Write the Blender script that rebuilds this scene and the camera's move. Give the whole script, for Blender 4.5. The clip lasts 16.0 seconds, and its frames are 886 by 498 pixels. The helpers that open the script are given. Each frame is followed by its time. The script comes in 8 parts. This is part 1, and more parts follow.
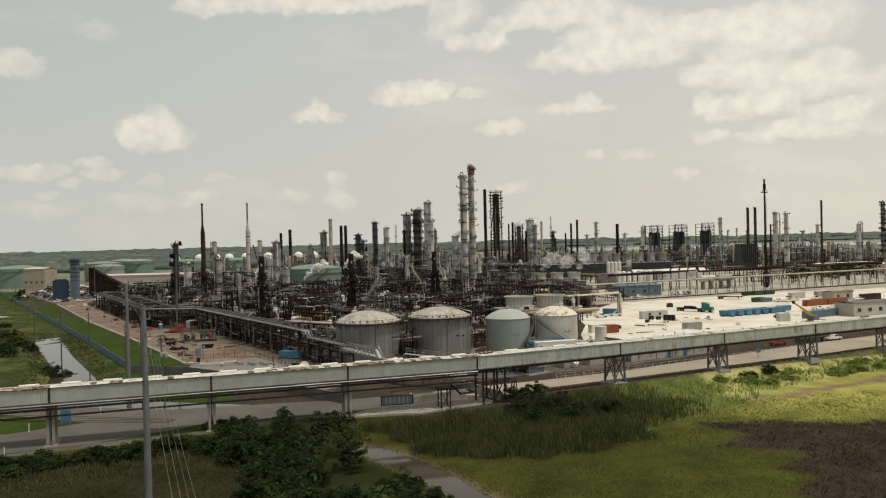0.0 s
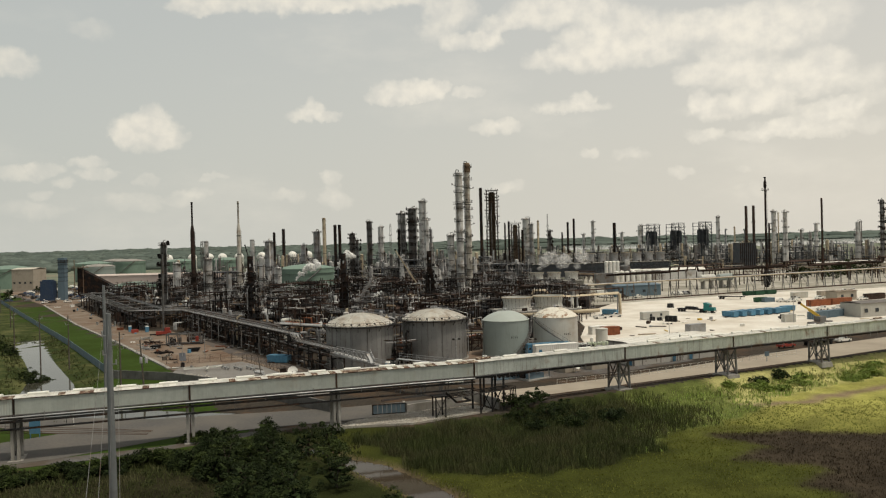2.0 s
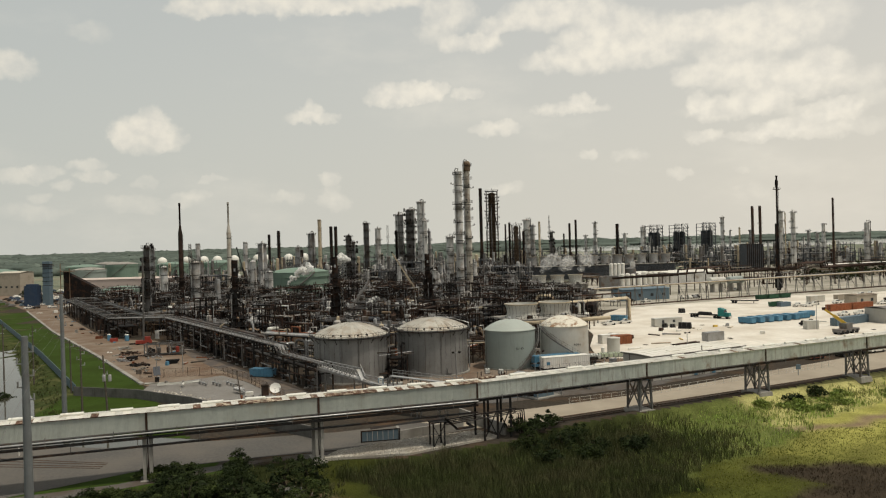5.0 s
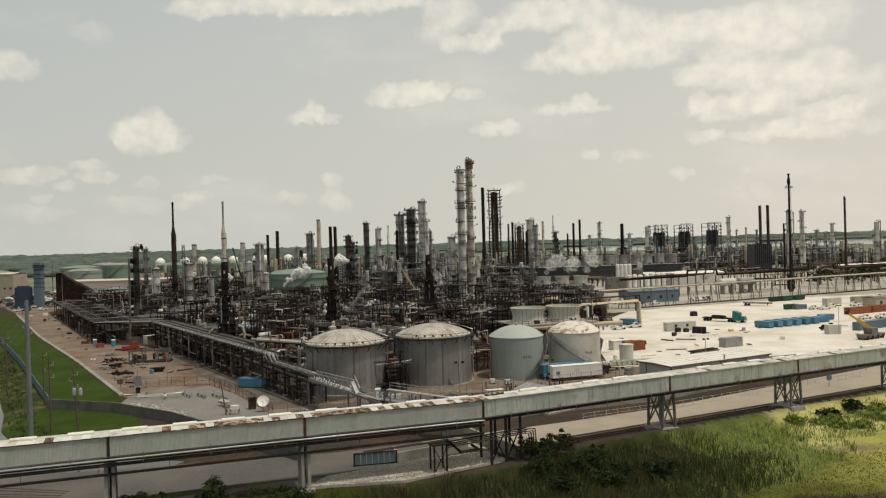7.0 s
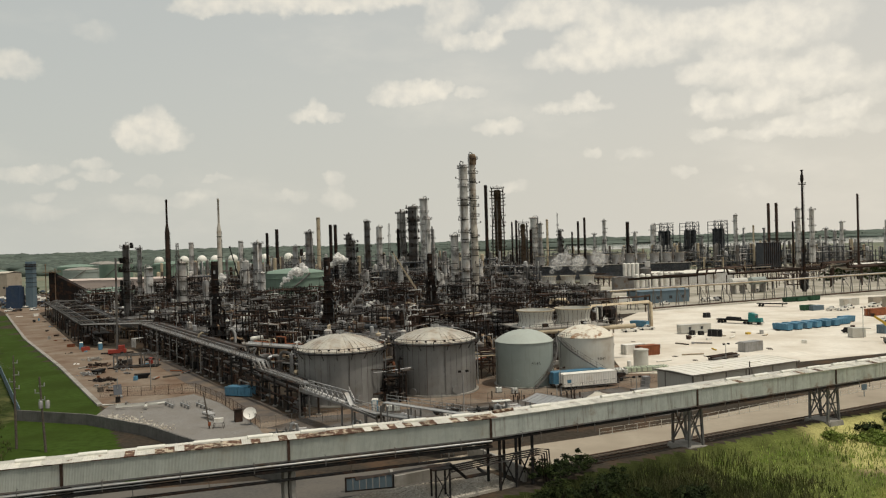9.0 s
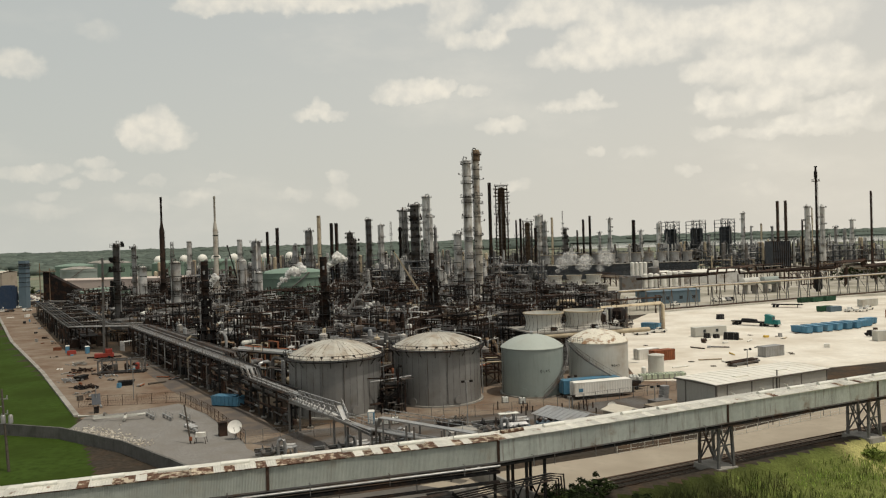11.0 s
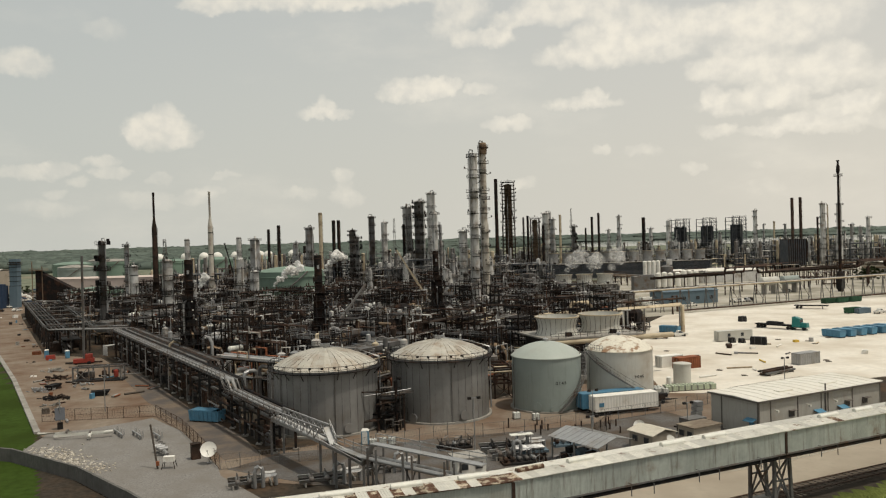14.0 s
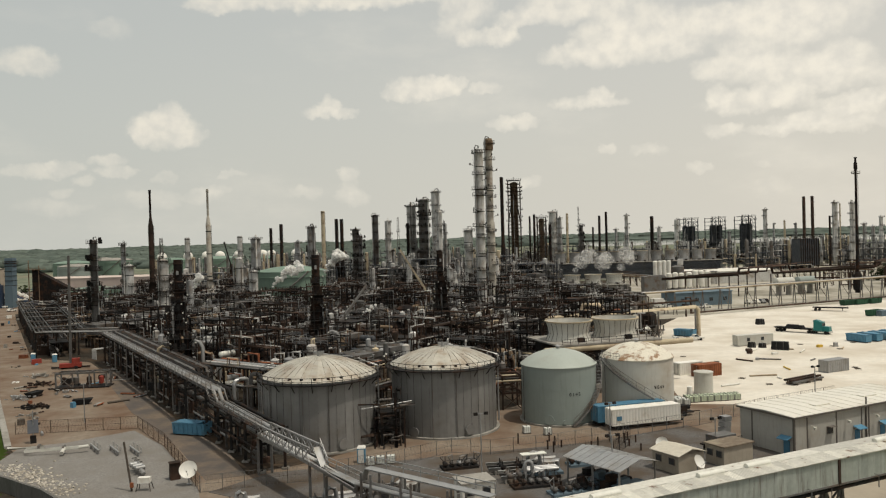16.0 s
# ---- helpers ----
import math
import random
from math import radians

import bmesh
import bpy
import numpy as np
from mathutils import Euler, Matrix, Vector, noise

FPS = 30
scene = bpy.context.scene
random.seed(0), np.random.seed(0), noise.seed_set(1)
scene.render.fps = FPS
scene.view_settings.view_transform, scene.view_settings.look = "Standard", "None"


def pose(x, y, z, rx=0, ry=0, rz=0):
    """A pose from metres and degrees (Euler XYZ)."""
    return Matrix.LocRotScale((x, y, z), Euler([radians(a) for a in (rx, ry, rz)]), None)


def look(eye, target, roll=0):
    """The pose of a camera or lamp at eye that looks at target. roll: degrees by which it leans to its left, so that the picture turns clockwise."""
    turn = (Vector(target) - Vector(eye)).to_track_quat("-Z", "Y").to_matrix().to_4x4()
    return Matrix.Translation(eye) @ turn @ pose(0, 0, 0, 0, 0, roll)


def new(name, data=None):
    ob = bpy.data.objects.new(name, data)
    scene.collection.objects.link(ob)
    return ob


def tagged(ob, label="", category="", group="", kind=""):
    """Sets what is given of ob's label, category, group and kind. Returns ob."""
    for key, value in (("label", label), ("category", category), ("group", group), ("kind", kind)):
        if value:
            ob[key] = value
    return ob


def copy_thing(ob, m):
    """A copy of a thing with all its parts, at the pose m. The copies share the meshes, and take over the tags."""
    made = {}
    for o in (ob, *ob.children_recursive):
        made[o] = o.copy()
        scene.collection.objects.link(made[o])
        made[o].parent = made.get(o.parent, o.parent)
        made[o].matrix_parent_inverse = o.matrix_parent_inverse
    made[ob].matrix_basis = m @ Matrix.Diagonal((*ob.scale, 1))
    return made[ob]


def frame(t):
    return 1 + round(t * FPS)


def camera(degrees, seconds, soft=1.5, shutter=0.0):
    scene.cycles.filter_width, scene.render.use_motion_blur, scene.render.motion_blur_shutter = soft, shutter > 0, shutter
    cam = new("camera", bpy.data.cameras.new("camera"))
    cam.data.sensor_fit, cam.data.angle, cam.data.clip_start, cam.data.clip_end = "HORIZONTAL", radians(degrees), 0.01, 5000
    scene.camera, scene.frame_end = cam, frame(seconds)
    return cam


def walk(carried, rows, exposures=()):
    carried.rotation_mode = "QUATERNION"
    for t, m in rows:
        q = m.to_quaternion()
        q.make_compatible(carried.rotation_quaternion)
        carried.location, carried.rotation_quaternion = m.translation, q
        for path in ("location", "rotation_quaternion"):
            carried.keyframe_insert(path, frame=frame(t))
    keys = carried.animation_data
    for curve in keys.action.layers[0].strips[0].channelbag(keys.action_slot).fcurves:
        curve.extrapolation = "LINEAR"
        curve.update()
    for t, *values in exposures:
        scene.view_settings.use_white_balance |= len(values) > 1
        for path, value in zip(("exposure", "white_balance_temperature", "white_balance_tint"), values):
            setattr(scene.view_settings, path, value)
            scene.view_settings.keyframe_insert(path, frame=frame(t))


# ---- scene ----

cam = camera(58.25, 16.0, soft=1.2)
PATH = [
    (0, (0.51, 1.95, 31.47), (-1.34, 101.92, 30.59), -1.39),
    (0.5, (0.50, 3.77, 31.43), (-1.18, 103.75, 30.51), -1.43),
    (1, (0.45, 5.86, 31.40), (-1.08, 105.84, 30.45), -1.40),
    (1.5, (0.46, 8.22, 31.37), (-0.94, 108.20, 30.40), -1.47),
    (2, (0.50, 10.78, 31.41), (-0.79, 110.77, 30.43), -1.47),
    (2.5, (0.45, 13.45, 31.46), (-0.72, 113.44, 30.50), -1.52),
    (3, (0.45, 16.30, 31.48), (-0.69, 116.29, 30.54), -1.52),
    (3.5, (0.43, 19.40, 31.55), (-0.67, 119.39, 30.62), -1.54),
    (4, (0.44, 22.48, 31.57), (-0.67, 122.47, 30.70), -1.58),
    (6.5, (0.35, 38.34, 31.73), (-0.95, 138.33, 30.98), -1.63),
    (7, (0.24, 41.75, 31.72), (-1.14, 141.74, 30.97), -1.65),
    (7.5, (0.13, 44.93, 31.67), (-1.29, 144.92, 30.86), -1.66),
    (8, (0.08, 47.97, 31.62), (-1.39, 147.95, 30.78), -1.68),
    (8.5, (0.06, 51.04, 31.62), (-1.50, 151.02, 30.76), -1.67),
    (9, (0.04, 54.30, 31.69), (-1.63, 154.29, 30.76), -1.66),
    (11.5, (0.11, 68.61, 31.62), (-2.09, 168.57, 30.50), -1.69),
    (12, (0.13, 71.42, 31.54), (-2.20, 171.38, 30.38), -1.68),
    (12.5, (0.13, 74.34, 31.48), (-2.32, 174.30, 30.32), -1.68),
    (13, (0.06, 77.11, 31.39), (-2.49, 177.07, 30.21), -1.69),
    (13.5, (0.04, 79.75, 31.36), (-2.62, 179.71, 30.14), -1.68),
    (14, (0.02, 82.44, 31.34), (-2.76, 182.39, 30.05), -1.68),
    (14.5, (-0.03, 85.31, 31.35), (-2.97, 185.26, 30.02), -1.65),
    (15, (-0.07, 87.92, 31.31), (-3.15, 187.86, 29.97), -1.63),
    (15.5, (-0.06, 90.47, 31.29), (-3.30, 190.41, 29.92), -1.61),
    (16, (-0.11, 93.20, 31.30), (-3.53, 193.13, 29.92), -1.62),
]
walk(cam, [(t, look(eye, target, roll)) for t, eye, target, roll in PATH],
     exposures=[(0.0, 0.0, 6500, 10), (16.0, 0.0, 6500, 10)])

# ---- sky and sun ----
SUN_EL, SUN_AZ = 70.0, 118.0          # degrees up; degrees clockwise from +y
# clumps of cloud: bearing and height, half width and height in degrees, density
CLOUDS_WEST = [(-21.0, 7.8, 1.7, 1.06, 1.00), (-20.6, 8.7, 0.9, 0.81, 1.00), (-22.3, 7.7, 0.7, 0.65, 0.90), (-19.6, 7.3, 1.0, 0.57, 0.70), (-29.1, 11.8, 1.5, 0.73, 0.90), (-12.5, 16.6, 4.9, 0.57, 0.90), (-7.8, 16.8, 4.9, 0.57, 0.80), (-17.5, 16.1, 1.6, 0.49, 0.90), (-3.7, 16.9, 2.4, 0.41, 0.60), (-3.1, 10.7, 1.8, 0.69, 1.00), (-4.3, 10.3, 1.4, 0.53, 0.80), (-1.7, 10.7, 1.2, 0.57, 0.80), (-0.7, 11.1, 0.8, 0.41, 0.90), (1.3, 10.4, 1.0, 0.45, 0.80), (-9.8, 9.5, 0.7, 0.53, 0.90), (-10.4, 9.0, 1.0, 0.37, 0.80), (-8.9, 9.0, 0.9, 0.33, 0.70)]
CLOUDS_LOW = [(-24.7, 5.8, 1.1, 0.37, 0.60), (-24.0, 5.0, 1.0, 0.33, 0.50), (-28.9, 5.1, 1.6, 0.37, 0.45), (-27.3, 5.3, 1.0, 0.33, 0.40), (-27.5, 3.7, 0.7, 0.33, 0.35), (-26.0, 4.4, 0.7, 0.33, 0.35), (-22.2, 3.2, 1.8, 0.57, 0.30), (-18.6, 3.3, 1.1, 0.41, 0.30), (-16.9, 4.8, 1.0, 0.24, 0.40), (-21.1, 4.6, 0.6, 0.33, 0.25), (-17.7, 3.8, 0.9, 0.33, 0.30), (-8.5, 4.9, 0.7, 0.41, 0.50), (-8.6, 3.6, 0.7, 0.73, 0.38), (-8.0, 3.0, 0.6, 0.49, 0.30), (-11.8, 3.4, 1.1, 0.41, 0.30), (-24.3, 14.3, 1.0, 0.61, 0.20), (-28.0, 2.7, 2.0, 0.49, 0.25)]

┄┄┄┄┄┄

WHAT THE TASK ASKS -> Using the data above, reproduce exactly the lines from the line that contains "ob[key] = value" through the line that contains "made[o].parent = made.get(o.parent, o.parent)", including both.

RESPONSE TO THIS TASK ->
            ob[key] = value
    return ob


def copy_thing(ob, m):
    """A copy of a thing with all its parts, at the pose m. The copies share the meshes, and take over the tags."""
    made = {}
    for o in (ob, *ob.children_recursive):
        made[o] = o.copy()
        scene.collection.objects.link(made[o])
        made[o].parent = made.get(o.parent, o.parent)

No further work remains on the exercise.